Exercise goal. From the entries below, reproduce exactly the line containing "finishes the script.", the line containing "copy_thing(WEEDS[k], m)", and every line in between, with nothing added.

---------- Stored rows ----------

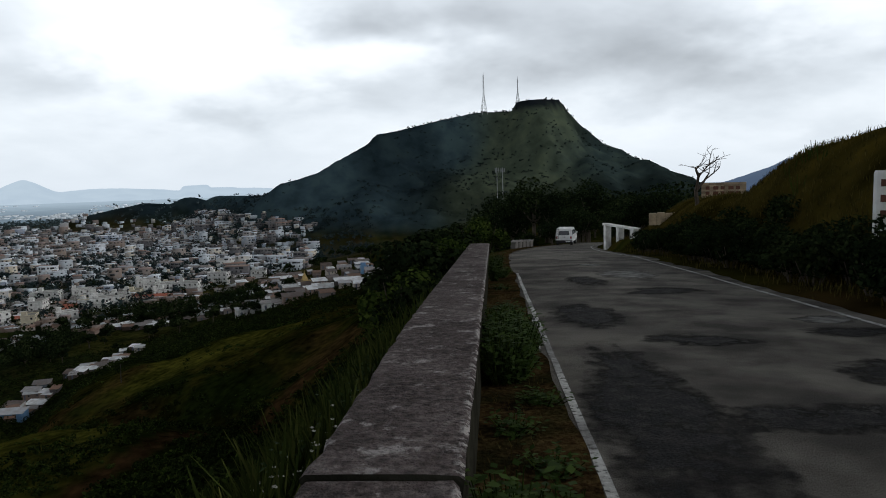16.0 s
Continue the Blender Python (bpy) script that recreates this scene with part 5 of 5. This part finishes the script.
# ---------------------------------------------------------------- weeds on the verge
def weed(seed, h, rx, leaves, label, leaf=0.09):
    rng = np.random.default_rng(seed)
    e = thing("weed", pose(0, 0, 0), label, "weed", "verge weeds")
    s, q = Shape(), []
    for i in range(leaves // 8):
        a, t = rng.uniform(0, 6.28), rng.uniform(0.2, 1.0)
        tip = np.array([math.cos(a) * rx * t, math.sin(a) * rx * t, h * rng.uniform(0.5, 1.0)])
        s.tube((0, 0, -0.05), tuple(tip), 0.006, 0.003, 4)
        for j in range(8):
            p = tip * rng.uniform(0.35, 1.05) + rng.normal(size=3) * 0.03
            b = rng.uniform(0, 6.28)
            d = np.array([math.cos(b), math.sin(b), rng.uniform(-0.5, 0.3)])
            w = np.array([-math.sin(b), math.cos(b), 0]) * leaf * 0.35
            l = leaf * rng.uniform(0.7, 1.4)
            q.append([p, p + d * l * 0.5 + w, p + d * l, p + d * l * 0.5 - w])
    tagged(part("stem", s, M_SHRUB, e), kind="stuff")
    tagged(part("foliage", quad_mesh("foliage", np.array(q), M_WEED), M_WEED, e), kind="stuff")
    return e


M_WEED = material("weed_leaves", [(0.2, (0.016, 0.032, 0.005)), (0.5, (0.030, 0.056, 0.009)), (0.8, (0.055, 0.088, 0.018))], 1.0, 0.8, 0, island=0.6, spec=0.08)
WEEDS = [weed(1, 0.34, 0.26, 560, "leafy green weed on the road verge", 0.065), weed(2, 0.50, 0.26, 640, "tall green weed against the parapet", 0.06), weed(3, 0.16, 0.22, 260, "low creeping green weed", 0.05),
         weed(4, 0.52, 0.24, 880, "broad-leaved green weed leaning on the parapet", 0.06)]


def weed_at(k, x, y, first=False):
    z = float(road_z(y)) - 0.03 if x > -0.7 else gz(x, y)
    m = pose(x, y, z, 0, 0, (x * 500 + y * 131) % 360)
    if first:
        WEEDS[k].matrix_world = m
    else:
        copy_thing(WEEDS[k], m)


weed_at(0, 0.10, 2.45, True)
weed_at(1, 0.12, 6.9, True)
weed_at(2, 0.02, 3.5, True)
weed_at(3, 0.04, 2.72, True)
for k, x, y in ((3, 0.20, 2.55), (3, -0.02, 2.45), (2, 0.34, 4.1), (2, 0.12, 4.9), (2, 0.38, 5.6), (0, 0.02, 2.35), (0, 0.28, 2.5), (0, 0.32, 2.15), (1, 0.05, 7.7), (1, 0.08, 8.5), (0, 0.16, 6.4), (0, 0.02, 2.75), (0, 0.2, 2.85), (0, 0.33, 2.6), (0, 0.12, 3.05), (0, -0.04, 2.5), (2, 0.36, 3.1), (0, 0.20, 9.4), (1, 0.08, 7.3), (1, 0.02, 6.3), (2, 0.22, 11.5), (2, 0.15, 14.5), (3, 0.16, 7.0), (3, 0.22, 7.6), (3, 0.10, 8.1), (3, 0.28, 7.2), (1, 0.22, 6.8), (1, 0.26, 8.0), (3, 0.12, 6.5),
                (1, 0.0, 16.5), (1, 0.05, 18.2), (1, 0.0, 19.6), (1, 0.1, 20.8), (0, 0.2, 17.3), (0, -0.02, 2.1)):
    weed_at(k, x, y)
_rng = random.Random(44)
for i in range(24):                        # weeds on the drop side of the parapet
    weed_at(_rng.choice([0, 1, 1, 2]), -0.95 - abs(_rng.gauss(0, 0.45)), _rng.uniform(1.6, 14))

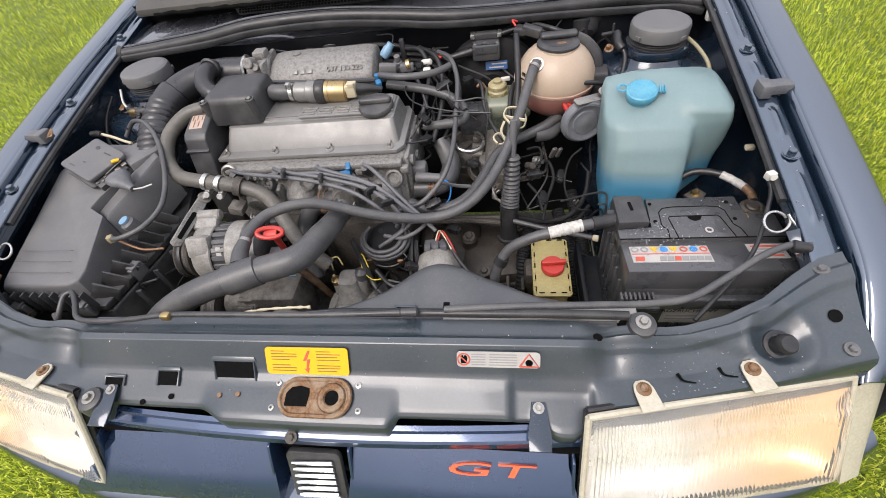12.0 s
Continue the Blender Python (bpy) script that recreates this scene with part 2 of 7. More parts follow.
def filled_plastic(name, dry, wet, level, ramp, deep=None, rough=0.4, sss=0.3):
    """Milky plastic that shows its filling below a level (metres above the ground)."""
    m = surface(name, dry, rough, 0.0, 0.03, 220, 9, 0.0, (dry[0] * 0.8, dry[1] * 0.8, dry[2] * 0.78), 0.4, sss=sss)
    n, l = m.node_tree.nodes, m.node_tree.links
    b = n["Principled BSDF"]
    old = b.inputs["Base Color"].links[0].from_socket
    geo = n.new("ShaderNodeNewGeometry")
    sep = n.new("ShaderNodeSeparateXYZ")
    mr = n.new("ShaderNodeMapRange")
    mr.inputs[1].default_value, mr.inputs[2].default_value = level + ramp, level - ramp
    l.new(geo.outputs["Position"], sep.inputs[0])
    l.new(sep.outputs[2], mr.inputs[0])
    mx = n.new("ShaderNodeMixRGB")
    l.new(mr.outputs[0], mx.inputs[0])
    l.new(old, mx.inputs[1])
    mx.inputs[2].default_value = (*wet, 1)
    l.new(mx.outputs[0], b.inputs["Base Color"])
    return m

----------

Problem solution.
Continue the Blender Python (bpy) script that recreates this scene with part 5 of 5. This part finishes the script.
# ---------------------------------------------------------------- weeds on the verge
def weed(seed, h, rx, leaves, label, leaf=0.09):
    rng = np.random.default_rng(seed)
    e = thing("weed", pose(0, 0, 0), label, "weed", "verge weeds")
    s, q = Shape(), []
    for i in range(leaves // 8):
        a, t = rng.uniform(0, 6.28), rng.uniform(0.2, 1.0)
        tip = np.array([math.cos(a) * rx * t, math.sin(a) * rx * t, h * rng.uniform(0.5, 1.0)])
        s.tube((0, 0, -0.05), tuple(tip), 0.006, 0.003, 4)
        for j in range(8):
            p = tip * rng.uniform(0.35, 1.05) + rng.normal(size=3) * 0.03
            b = rng.uniform(0, 6.28)
            d = np.array([math.cos(b), math.sin(b), rng.uniform(-0.5, 0.3)])
            w = np.array([-math.sin(b), math.cos(b), 0]) * leaf * 0.35
            l = leaf * rng.uniform(0.7, 1.4)
            q.append([p, p + d * l * 0.5 + w, p + d * l, p + d * l * 0.5 - w])
    tagged(part("stem", s, M_SHRUB, e), kind="stuff")
    tagged(part("foliage", quad_mesh("foliage", np.array(q), M_WEED), M_WEED, e), kind="stuff")
    return e


M_WEED = material("weed_leaves", [(0.2, (0.016, 0.032, 0.005)), (0.5, (0.030, 0.056, 0.009)), (0.8, (0.055, 0.088, 0.018))], 1.0, 0.8, 0, island=0.6, spec=0.08)
WEEDS = [weed(1, 0.34, 0.26, 560, "leafy green weed on the road verge", 0.065), weed(2, 0.50, 0.26, 640, "tall green weed against the parapet", 0.06), weed(3, 0.16, 0.22, 260, "low creeping green weed", 0.05),
         weed(4, 0.52, 0.24, 880, "broad-leaved green weed leaning on the parapet", 0.06)]


def weed_at(k, x, y, first=False):
    z = float(road_z(y)) - 0.03 if x > -0.7 else gz(x, y)
    m = pose(x, y, z, 0, 0, (x * 500 + y * 131) % 360)
    if first:
        WEEDS[k].matrix_world = m
    else:
        copy_thing(WEEDS[k], m)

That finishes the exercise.